The Foundation: Process Simulation and Modeling
At the heart of chemical engineering practice lies process simulation, a digital replica of a chemical plant used to predict performance before construction begins. Engineers utilize rigorous software to model everything from fluid dynamics within a reactor to the thermodynamic properties of a distillation column. This virtual environment serves as a critical testing ground, where hypotheses can be validated and design flaws identified without the significant financial risk of physical prototyping. The accuracy of these simulations depends heavily on the quality of the thermodynamic property packages and kinetic models embedded within the software, making the selection of the right tool a decisive factor in project success.
Steady-State and Dynamic Modeling
Within simulation software, two primary approaches dictate how a system is analyzed. Steady-state modeling assumes that all variables remain constant over time, providing a snapshot of efficient operation ideal for sizing equipment and establishing baseline parameters. In contrast, dynamic modeling accounts for changes and transient behavior, which is essential for understanding startup procedures, shutdown sequences, and responses to disturbances. Mastery of both methodologies allows engineers to ensure that a process is not only functional but also resilient and adaptable to real-world operational demands.
Advanced Instrumentation and Process Analytics
Moving from the virtual to the physical, the modern chemical plant is a landscape of sophisticated sensors and analytical devices. These instruments provide the real-time data necessary to maintain optimal conditions and ensure safety. Tools such as gas chromatographs, mass spectrometers, and near-infrared spectrometers perform inline analysis, measuring composition and concentration without disrupting the flow of materials. This immediate feedback loop is vital for maintaining product quality and preventing deviations that could lead to batch failures or hazardous situations.

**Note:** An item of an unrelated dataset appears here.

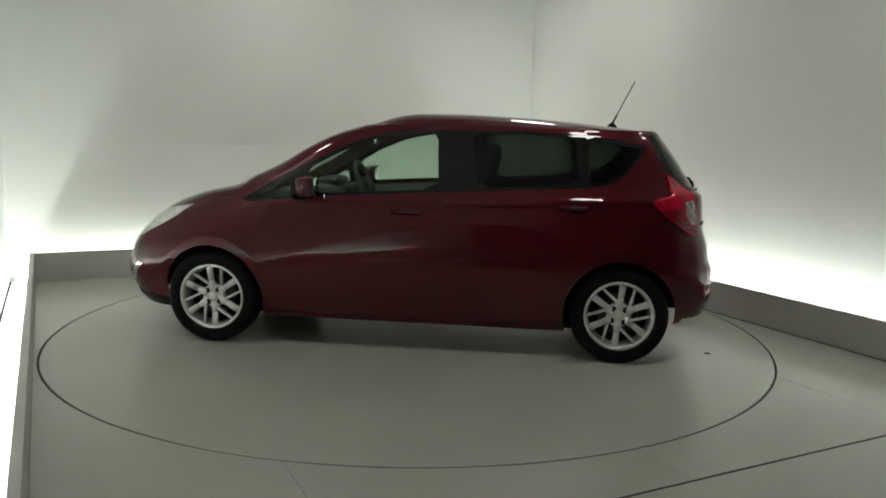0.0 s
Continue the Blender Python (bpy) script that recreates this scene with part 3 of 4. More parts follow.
        def on_skin(line, out):
            a, z = np.array([p[0] * sgn for p in line]), np.array([p[1] for p in line])
            e = 0.002
            nn = np.cross(surface(a + e, z) - surface(a - e, z), surface(a, z + e) - surface(a, z - e))
            nn /= np.linalg.norm(nn, axis=1)[:, None]
            q = surface(a, z)
            nn *= np.where((nn * (q - np.array([0, 0, 0.75]))).sum(1) < 0, -1, 1)[:, None]
            return [tuple(p) for p in q + nn * out]
        guide = [(0.778, 1.150), (0.790, 1.112), (0.805, 1.076), (0.838, 1.041), (0.898, 1.018), (0.985, 1.000)]
        part("light_guide", tube(on_skin(guide, 0.009), [0.004, 0.007, 0.008, 0.008, 0.007, 0.003], 10), GUIDE, tl, "bright red light guide strip")
        ridge = [(0.700, 0.995), (0.688, 0.930), (0.678, 0.868)]
        part("lens_rib", tube(on_skin(ridge, 0.011), [0.003, 0.004, 0.003], 8), CHROME, tl, "bright rib in the clear lens")
        edge = [(0.856, 0.838), (0.900, 0.872), (0.960, 0.920), (1.020, 0.966)]
        part("panel_edge", tube(on_skin(edge, 0.0), [0.003, 0.005, 0.005, 0.003], 8), PAINT, sf, "raised edge beside the tail light")
        panel("fog " + tag, "fog_surround", CHROME, made["front_bumper"], "bright fog lamp surround", -0.002, 0.01)
        panel("grille " + tag, "lower_grille", BLACK, made["front_bumper"], "black lower grille", 0.004, 0.01)
        panel("lip " + tag, "bumper_lip", BLACK, made["front_bumper"], "black plastic lower lip", 0.0, 0.01)
        panel("headlight " + tag, "headlight", CLEAR_LENS, car, "clear headlight lens", -0.003, 0.02)
    return made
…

Automation and Control Systems
The data generated by instrumentation is meaningless without a system to act upon it. Distributed Control Systems (DCS) and Programmable Logic Controllers (PLC) serve as the central nervous system of a facility, automating valves, pumps, and heaters based on algorithmic logic. Advanced Process Control (APC) takes this a step further, using mathematical models to manipulate multiple variables simultaneously to achieve a specific objective, such as maximizing yield or minimizing energy consumption. The integration of these automated tools reduces human error and ensures consistent, reliable operation 24 hours a day.

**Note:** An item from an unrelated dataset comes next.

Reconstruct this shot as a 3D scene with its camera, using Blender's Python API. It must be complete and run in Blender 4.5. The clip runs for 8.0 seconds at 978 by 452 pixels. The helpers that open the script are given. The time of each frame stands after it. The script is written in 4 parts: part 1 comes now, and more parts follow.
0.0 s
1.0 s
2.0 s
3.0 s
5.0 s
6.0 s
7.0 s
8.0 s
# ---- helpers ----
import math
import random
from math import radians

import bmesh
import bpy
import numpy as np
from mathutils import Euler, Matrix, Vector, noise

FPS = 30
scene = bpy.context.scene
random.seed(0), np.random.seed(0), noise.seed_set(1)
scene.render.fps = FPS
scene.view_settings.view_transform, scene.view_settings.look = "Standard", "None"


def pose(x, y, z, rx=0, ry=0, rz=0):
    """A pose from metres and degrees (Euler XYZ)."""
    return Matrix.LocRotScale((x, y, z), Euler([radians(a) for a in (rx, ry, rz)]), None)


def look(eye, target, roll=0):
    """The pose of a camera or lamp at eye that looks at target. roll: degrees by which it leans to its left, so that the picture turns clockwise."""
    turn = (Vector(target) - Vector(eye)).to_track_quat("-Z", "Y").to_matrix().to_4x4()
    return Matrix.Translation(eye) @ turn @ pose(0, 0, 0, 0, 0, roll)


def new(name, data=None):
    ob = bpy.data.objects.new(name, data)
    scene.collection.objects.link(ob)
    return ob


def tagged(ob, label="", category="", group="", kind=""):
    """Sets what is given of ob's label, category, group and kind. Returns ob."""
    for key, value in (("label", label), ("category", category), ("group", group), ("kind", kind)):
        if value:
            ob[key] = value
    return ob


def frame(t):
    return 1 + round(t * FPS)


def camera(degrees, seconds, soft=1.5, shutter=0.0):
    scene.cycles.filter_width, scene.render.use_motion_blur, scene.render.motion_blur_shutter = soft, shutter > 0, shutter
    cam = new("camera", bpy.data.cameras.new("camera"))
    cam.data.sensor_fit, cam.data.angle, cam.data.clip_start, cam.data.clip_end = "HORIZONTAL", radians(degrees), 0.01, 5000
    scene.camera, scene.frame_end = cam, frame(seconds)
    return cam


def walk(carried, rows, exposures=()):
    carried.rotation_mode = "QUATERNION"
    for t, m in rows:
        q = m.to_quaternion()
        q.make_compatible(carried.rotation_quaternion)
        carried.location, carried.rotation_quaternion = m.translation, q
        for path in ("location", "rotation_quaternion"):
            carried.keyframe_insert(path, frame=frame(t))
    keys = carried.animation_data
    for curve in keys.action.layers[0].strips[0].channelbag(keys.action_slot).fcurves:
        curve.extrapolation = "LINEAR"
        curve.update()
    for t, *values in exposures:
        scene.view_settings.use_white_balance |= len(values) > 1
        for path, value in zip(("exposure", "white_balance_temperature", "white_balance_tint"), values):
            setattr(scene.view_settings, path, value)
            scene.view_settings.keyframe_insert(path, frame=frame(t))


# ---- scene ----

Design and Safety Engineering
Beyond operation, chemical engineering tools are indispensable in the design phase, particularly concerning safety. Engineers rely on computational fluid dynamics (CFFL) software to simulate how gases and liquids will behave in the event of a leak or fire. Programs for Hazard and Operability Studies (HAZOP) systematically guide teams through the process to identify potential risks. Furthermore, tools for mechanical design, such as piping stress analysis software, ensure that every component can withstand the extreme pressures and temperatures inherent to chemical reactions, protecting both personnel and the environment.

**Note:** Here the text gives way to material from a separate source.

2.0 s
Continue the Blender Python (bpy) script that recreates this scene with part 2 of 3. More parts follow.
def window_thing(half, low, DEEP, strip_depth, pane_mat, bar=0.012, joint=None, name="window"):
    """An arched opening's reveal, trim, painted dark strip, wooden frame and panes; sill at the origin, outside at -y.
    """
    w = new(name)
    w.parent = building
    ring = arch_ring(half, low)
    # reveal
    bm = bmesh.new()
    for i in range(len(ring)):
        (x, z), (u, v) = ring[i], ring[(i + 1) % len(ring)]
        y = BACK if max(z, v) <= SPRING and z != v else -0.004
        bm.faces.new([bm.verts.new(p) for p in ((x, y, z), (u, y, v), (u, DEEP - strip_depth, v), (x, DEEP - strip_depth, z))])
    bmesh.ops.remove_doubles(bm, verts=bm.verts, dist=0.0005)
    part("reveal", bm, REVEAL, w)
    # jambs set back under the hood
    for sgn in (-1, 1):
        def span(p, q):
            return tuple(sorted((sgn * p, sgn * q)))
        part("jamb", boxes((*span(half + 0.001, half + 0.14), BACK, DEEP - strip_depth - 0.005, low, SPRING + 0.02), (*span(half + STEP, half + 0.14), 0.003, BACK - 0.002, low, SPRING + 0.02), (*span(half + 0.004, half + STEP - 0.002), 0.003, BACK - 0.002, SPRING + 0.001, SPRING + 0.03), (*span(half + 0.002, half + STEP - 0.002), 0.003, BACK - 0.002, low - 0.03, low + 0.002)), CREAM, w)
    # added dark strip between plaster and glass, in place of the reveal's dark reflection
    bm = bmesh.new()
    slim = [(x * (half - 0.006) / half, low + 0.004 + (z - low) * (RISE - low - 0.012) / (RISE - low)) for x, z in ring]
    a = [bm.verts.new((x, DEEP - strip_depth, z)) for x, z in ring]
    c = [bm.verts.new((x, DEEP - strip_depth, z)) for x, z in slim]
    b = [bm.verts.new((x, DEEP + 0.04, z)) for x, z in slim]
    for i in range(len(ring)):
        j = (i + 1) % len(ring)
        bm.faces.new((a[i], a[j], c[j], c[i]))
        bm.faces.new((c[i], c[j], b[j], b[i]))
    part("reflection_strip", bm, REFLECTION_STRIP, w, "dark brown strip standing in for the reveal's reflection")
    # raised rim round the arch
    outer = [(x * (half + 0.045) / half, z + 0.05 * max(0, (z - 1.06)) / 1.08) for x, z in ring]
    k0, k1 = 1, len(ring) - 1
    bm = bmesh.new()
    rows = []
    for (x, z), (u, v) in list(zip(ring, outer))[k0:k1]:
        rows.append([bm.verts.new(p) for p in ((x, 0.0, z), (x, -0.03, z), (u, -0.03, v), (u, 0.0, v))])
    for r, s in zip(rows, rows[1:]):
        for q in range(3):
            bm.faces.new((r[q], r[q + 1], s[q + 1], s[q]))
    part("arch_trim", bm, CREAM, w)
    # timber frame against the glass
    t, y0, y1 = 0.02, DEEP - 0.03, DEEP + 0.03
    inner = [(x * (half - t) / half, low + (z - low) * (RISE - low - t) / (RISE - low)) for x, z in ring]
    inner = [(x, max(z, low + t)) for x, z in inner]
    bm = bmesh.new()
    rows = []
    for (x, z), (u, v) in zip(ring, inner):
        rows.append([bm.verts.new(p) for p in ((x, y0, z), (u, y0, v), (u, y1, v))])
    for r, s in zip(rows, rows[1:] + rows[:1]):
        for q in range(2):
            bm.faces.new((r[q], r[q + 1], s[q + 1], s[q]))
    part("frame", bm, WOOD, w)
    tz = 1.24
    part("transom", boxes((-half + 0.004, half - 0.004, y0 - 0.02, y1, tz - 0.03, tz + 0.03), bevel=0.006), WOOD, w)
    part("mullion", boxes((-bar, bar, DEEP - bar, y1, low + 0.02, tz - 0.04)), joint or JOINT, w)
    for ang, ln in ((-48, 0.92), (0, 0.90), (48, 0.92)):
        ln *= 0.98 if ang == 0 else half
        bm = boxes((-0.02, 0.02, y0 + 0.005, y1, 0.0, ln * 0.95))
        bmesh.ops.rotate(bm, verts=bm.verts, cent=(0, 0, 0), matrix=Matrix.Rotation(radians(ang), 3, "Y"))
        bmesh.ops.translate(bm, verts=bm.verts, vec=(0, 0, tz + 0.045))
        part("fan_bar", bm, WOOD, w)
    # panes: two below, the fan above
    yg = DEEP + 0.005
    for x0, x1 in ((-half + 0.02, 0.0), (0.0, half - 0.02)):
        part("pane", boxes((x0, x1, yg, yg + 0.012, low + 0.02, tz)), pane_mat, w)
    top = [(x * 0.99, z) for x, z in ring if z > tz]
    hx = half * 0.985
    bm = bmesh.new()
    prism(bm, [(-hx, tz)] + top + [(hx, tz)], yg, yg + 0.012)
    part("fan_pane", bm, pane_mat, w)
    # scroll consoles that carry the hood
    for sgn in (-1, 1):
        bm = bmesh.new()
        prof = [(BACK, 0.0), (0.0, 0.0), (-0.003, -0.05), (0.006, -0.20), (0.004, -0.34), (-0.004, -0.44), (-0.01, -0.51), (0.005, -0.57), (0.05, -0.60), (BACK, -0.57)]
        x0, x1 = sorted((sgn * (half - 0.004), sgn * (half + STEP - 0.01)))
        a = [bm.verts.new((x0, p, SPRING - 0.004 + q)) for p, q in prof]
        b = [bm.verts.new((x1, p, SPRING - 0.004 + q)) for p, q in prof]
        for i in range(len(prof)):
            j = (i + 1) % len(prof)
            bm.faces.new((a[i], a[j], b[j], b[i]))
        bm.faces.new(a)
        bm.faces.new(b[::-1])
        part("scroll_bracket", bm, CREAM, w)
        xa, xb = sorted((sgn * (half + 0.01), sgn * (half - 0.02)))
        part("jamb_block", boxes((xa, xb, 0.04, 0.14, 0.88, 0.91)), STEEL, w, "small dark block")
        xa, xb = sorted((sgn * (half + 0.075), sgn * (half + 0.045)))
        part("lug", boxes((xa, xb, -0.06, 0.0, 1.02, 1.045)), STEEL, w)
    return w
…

Risk Assessment and Compliance
Regulatory compliance is non-negotiable, and specialized software helps manage the complexity of safety documentation. These tools track every piece of equipment, validate inspection schedules, and maintain detailed records required by agencies like OSHA and the EPA. By digitizing the management of Safety Data Sheets (SDS) and process safety information, these tools transform a bureaucratic burden into a streamlined workflow. This systematic approach not only prevents accidents but also provides the audit trail necessary to demonstrate due diligence in the event of an incident.